From Poetry by John Lyon
in The Contributor 4 (April 1883)

I’m not sure how many academics or critics would agree with Lyon’s views, which seem to be drawn so much from suppositions and generalizations about poetry. But I tend to agree with his views on Mormon Poetry (mainly in the 2nd and 3rd paragraphs above). The volume of poetry in the early Church, as I’ve said here before, seems really quite large for the number of Mormons. Their sufferings, hopes, and spiritual insights found their way into early poetry. But then I, probably like Lyon, can’t definitively say that what was produced was more or better. It just seems like it.

Like Lyon, I do believe, without real evidence one way or another, that poetry “opens the everlasting gates and leads the soul far up the golden streets of the New Jerusalem.”

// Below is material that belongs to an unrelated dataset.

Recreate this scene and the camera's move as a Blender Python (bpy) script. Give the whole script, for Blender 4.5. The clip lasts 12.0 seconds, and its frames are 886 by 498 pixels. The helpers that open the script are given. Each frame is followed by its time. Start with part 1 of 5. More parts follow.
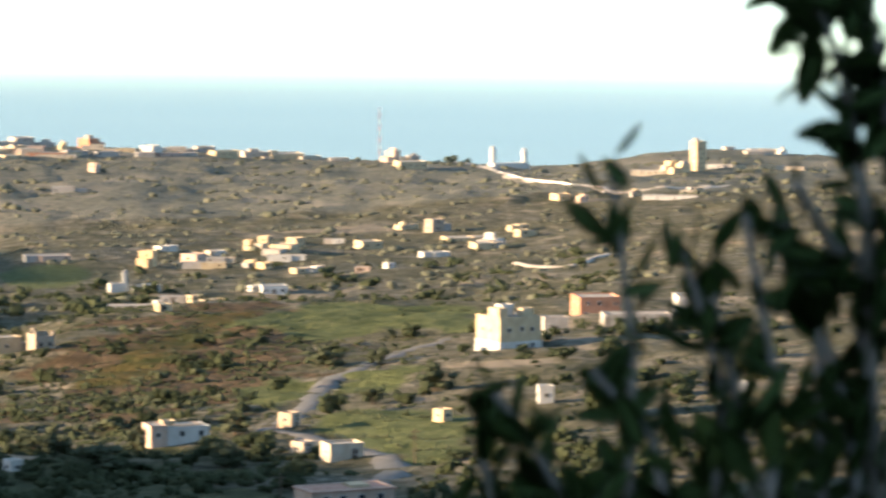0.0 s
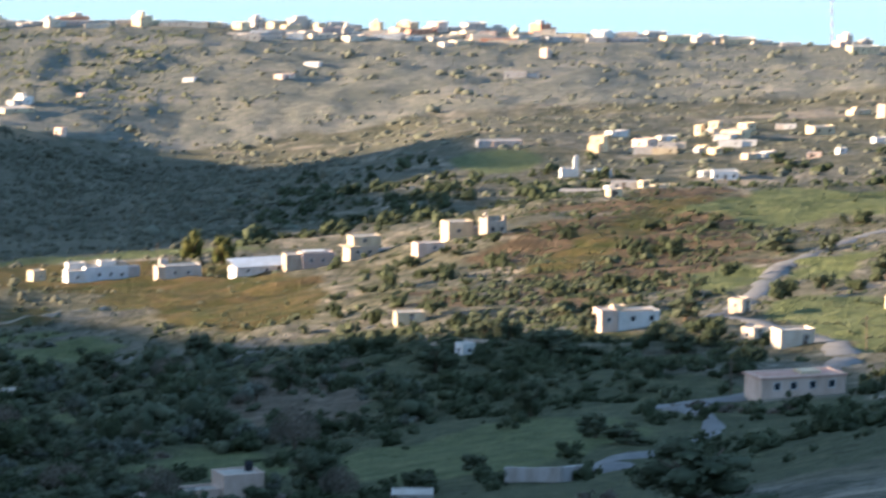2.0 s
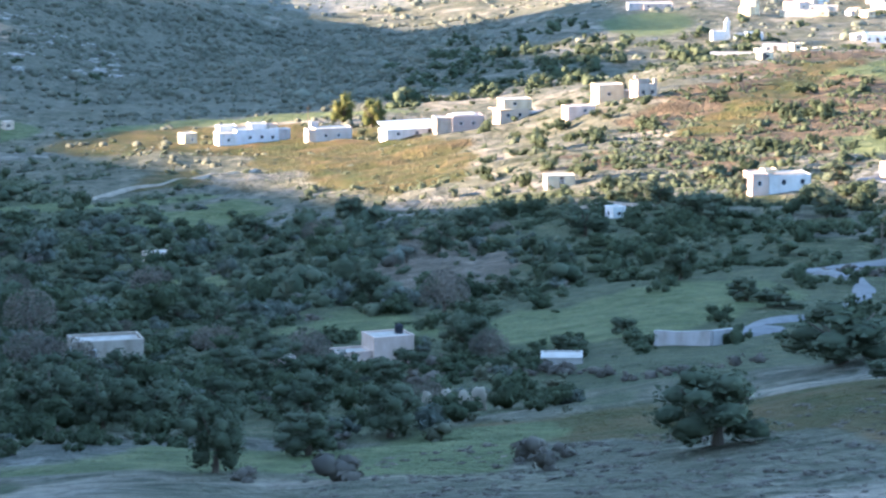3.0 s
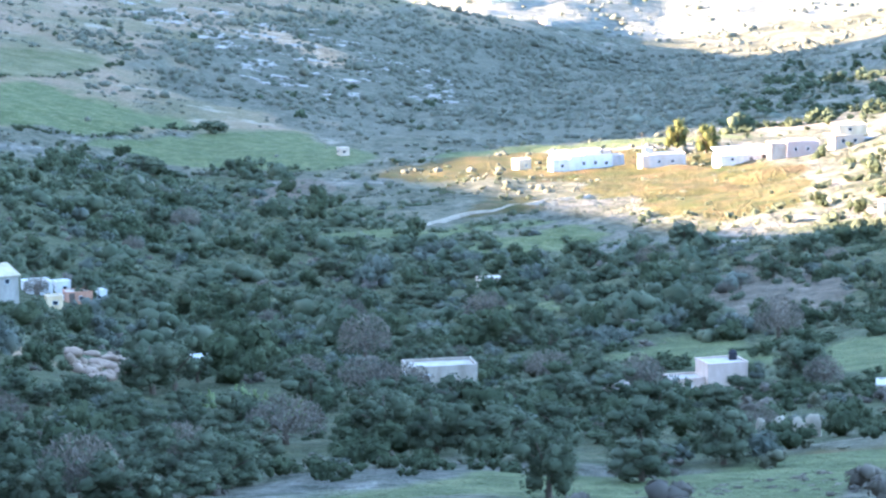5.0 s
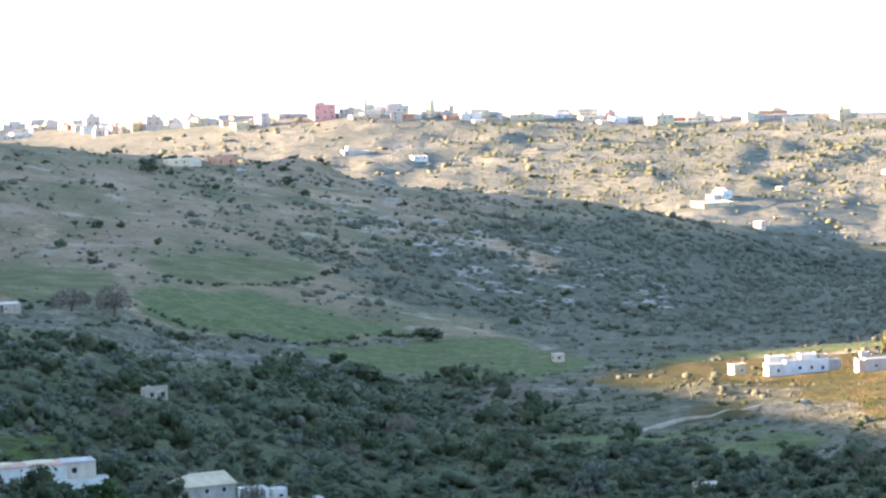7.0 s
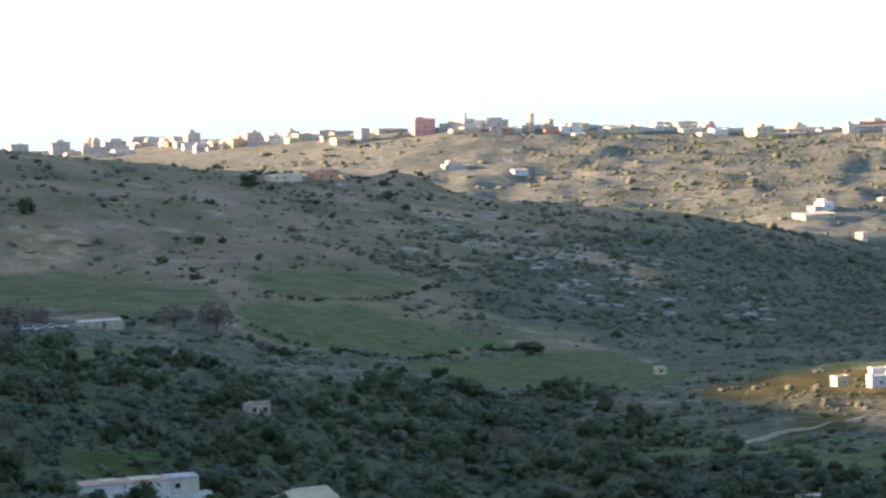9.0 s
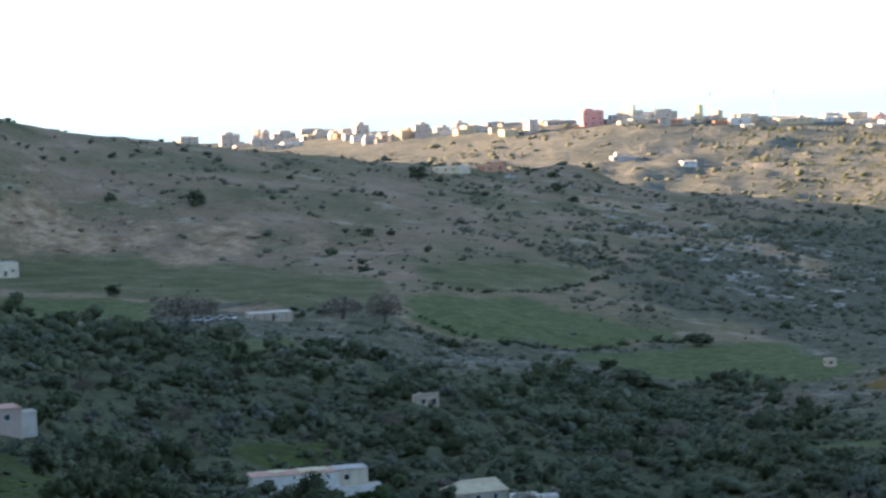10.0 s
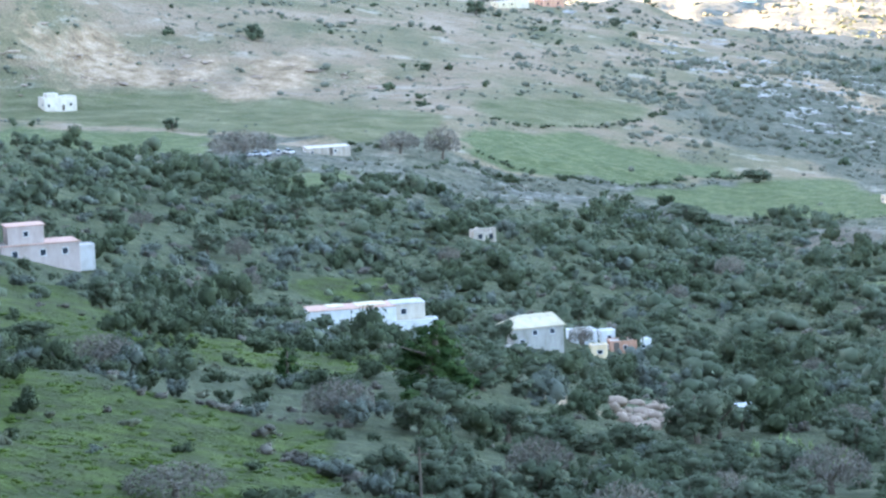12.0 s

2 thoughts on “Sunday Lit Crit Sermon: John Lyon on Mormon Poetry”

  1. I know! Its really an odd phrase, because the Deseret Alphabet doesn’t have a different pronunciation from English. It is an alphabet, not a language.

    Of course, the DA is kind of monotonous to look at, IMO — so many rounded letters that they tend to all look the same. And no lower case makes reading in it a bit of a chore. Perhaps that is what he meant? (I kind of doubt it, but what other explanation is there?)